Hertfordshire MPs lead charge to protect our chalk streams with new parliamentary group
PUBLISHED: 13:56 22 September 2020 | UPDATED: 13:56 22 September 2020
Copyright 2013 Peter Tatton
Two Hertfordshire MPs have set up a new all-party parliamentary group to protect our chalk streams, and the inaugural meeting took place on September 15.
Several rivers in Hertfordshire – including the Lea, Colne, Mimram, Ver, Ivel, Stort, Rib, Quin, Beane and more – are home to a rare locus of local wildlife, flora, and fauna – which North East Herts MP Oliver Heald, vice-chair of the new group, and Broxbourne MP Charles Walker, chair, have campaigned to protect.
Sir Oliver’s constituency includes eight chalk streams and abstraction on the Rivers Beane and Mimram has been reduced as a result of their efforts – while Mr Walker’s runs through Cuffley Brook, a tributary of the River Lea which he described as one the “greatest environmental scandals” in the UK.
North East Herts MP said: “I am really excited at the prospect of our new All Party Group which is something local river groups support and I hope that this will enable us to make progress on river quality and particularly the issue of abstraction.”
St Albans MP Daisy Cooper, who wants to maintain the River Ver, also joined the group along with more than 20 Members of Parliament.
The action has been welcomed by the Ver Valley Society, Herts and Middlesex Wildlife Trust and the RevIvel Association.
The Ver Valley Society said: “The River Ver and its Hertfordshire neighbours continue to need more water in them more often to restore and preserve this globally rare habitat. The APPG can usefully influence policies that can make this happen with more urgency.
Tim Hill, conservation manager at the trust added: “We’re delighted that the APPG on chalk streams was created by two Hertfordshire MPs and hope that the working group can raise awareness about the threats facing our rivers and find solutions so that our chalk rivers can become what they should be – unpolluted, flowing, crystal-clear waters, teeming with life.”

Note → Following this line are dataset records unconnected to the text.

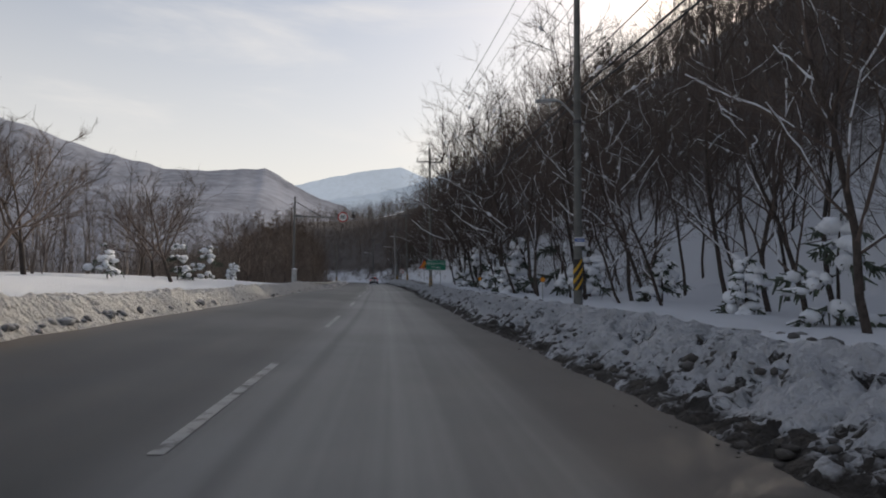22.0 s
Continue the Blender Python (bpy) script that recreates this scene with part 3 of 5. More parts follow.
# ================= trees: meshes shared by many =================
def bough(rng, p, d, length, r0, n, lift=0.12, wander=0.18, r1=0.35):
    """A tapered, bending branch: points and radii."""
    pts, d = [np.array(p, float)], np.array(d, float)
    for k in range(n):
        d = d + rng.normal(0, wander, 3) + (0, 0, lift)
        d /= np.linalg.norm(d)
        pts.append(pts[-1] + d * length / n)
    return np.array(pts), np.linspace(r0, r0 * r1, n + 1), d

def side_dir(rng, d, angle):
    a = np.cross(d, rng.normal(0, 1, 3)); a /= np.linalg.norm(a)
    v = d * math.cos(angle) + a * math.sin(angle)
    return v / np.linalg.norm(v)

def bare_tree(seed, height, prim=12, sec=5, twig=4, clear=0.28, fork=False, spread=0.42, snowy=0.0, lean=0.0, twig_r=0.011, thick=0.0105, fine=4, light=False, wander=0.09):
    """Trunk, crown and snow soups of a leafless broadleaf tree."""
    rng = np.random.default_rng(seed)
    trunk, crown, snow = Soup(), Soup(), Soup()
    r0 = height * thick + 0.025
    d0 = np.array([lean + rng.normal(0, 0.05), rng.normal(0, 0.05), 1.0])
    stems = []
    if fork:
        pts, rad, d = bough(rng, (0, 0, -0.5), d0, height * clear + 0.5, r0 * 1.2, 3, 0.1, 0.06, 0.8)
        trunk.tube(pts, rad, 7)
        for k in range(4):
            a = k * 1.57 + rng.uniform(-0.4, 0.4)
            dd = np.array([math.cos(a) * 0.75, math.sin(a) * 0.75, 1.0]) + (lean * 0.8, 0, 0)
            stems.append(bough(rng, pts[-1], dd / np.linalg.norm(dd), height * (1 - clear) * rng.uniform(0.75, 1.05), r0 * 0.62, 5, 0.02, 0.10, 0.2))
        for q in stems:
            crown.tube(q[0], q[1], 5)
    else:
        pts, rad, d = bough(rng, (0, 0, -0.5), d0, height + 0.5, r0, 8, 0.12, wander, 0.12)
        k = 5
        trunk.tube(pts[:k + 1], rad[:k + 1], 4 if light else 7)
        crown.tube(pts[k:], rad[k:], 4)
        stems.append((pts, rad, d))
    for si, (pts, rad, d) in enumerate(stems):
        n = len(pts) - 1
        count = prim if not fork else max(3, prim // 3)
        for i in range(count):
            f = (clear + (1 - clear) * (i + rng.uniform(0, 1)) / count) if not fork else rng.uniform(0.15, 1)
            k = min(int(f * n), n - 1)
            p = pts[k] + (pts[k + 1] - pts[k]) * (f * n - k)
            dd = pts[k + 1] - pts[k]; dd /= np.linalg.norm(dd)
            L = height * spread * (1.15 - 0.75 * f) * rng.uniform(0.7, 1.3)
            b, br, bd = bough(rng, p, side_dir(rng, dd, rng.uniform(0.6, 1.15)), L, rad[k] * 0.5 + 0.006, 4, 0.12, 0.16, 0.3)
            if light:
                crown.tube(b[::2], br[::2], 3)
            else:
                crown.tube(b, br, fine)
            if snowy and rng.random() < snowy:
                k0, k1 = (0, 4) if rng.random() < 0.5 else (1, 5)
                seg = b[k0:k1]
                mid = (seg[:-1] + seg[1:]) / 2 + rng.normal(0, 0.03, (len(seg) - 1, 3))
                run = np.concatenate([seg, mid])[[0, 4, 1, 5, 2, 6, 3]]
                snow.tube(run + (0, 0, br[k0] * 0.6 + 0.008), np.minimum(np.linspace(br[k0] * 0.5, br[k0] * 0.25, 7), 0.02) + rng.uniform(0.003, 0.02, 7), 4)
                if rng.random() < 0.35:
                    w = rng.uniform(0.05, 0.12)
                    e = (b[k0 + 2] - b[k0 + 1]) / np.linalg.norm(b[k0 + 2] - b[k0 + 1]) * w
                    snow.tube(b[k0 + 1] + (0, 0, 0.04) + np.outer([-1.6, -0.8, 0.3, 1.2, 1.8], e), w * np.array([0.2, 0.8, 1.0, 0.7, 0.15]), 5)
            for j in range(sec):
                g = rng.uniform(0.2, 1.0) * 4
                m = min(int(g), 3)
                q = b[m] + (b[m + 1] - b[m]) * (g - m)
                e = b[m + 1] - b[m]; e /= np.linalg.norm(e)
                c, cr, cd = bough(rng, q, side_dir(rng, e, rng.uniform(0.4, 0.9)), L * rng.uniform(0.3, 0.55), max(br[m] * 0.5, twig_r * 1.3), 2, 0.10, 0.16, 0.5)
                if light:
                    crown.blade(rng, c[0], c[1], cr[0]); crown.blade(rng, c[1], c[2], cr[0] * 0.7)
                else:
                    crown.tube(c[::2], cr[::2], 3)
                for w in range(twig):
                    h = rng.uniform(0.15, 1.0) * 2
                    m2 = min(int(h), 1)
                    q2 = c[m2] + (c[m2 + 1] - c[m2]) * (h - m2)
                    e2 = side_dir(rng, cd, rng.uniform(0.3, 0.8)) + (0, 0, 0.12)
                    t2 = q2 + e2 * L * rng.uniform(0.14, 0.34)
                    crown.blade(rng, q2, t2, twig_r)
    return trunk, crown, snow

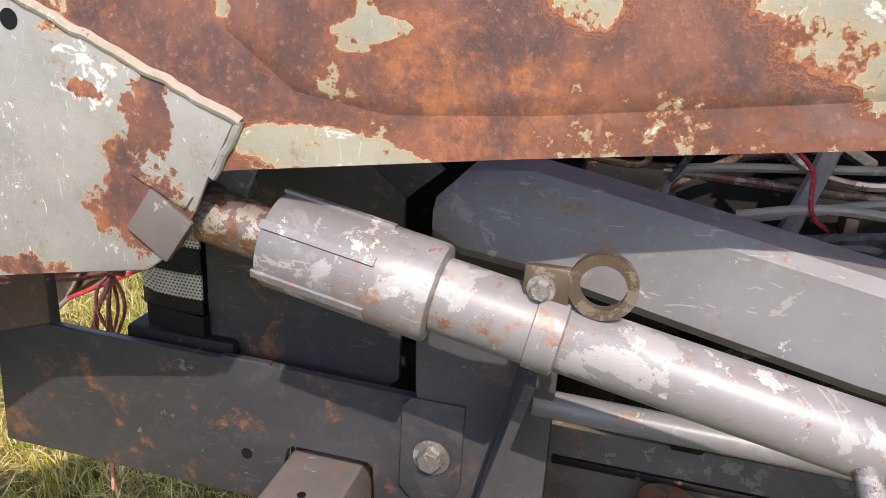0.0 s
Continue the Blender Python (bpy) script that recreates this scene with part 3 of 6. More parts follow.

The RevIvel Association said: “We hope it will lead to action on the quality of our chalk streams with particular emphasis on over abstraction and pollution as well as better provision of water for us all in dry regions.
“We are hopeful that there will be a sense of urgency as many of our chalk streams, the upper Ivel included, are in dire need of rapid action to prevent further deterioration.”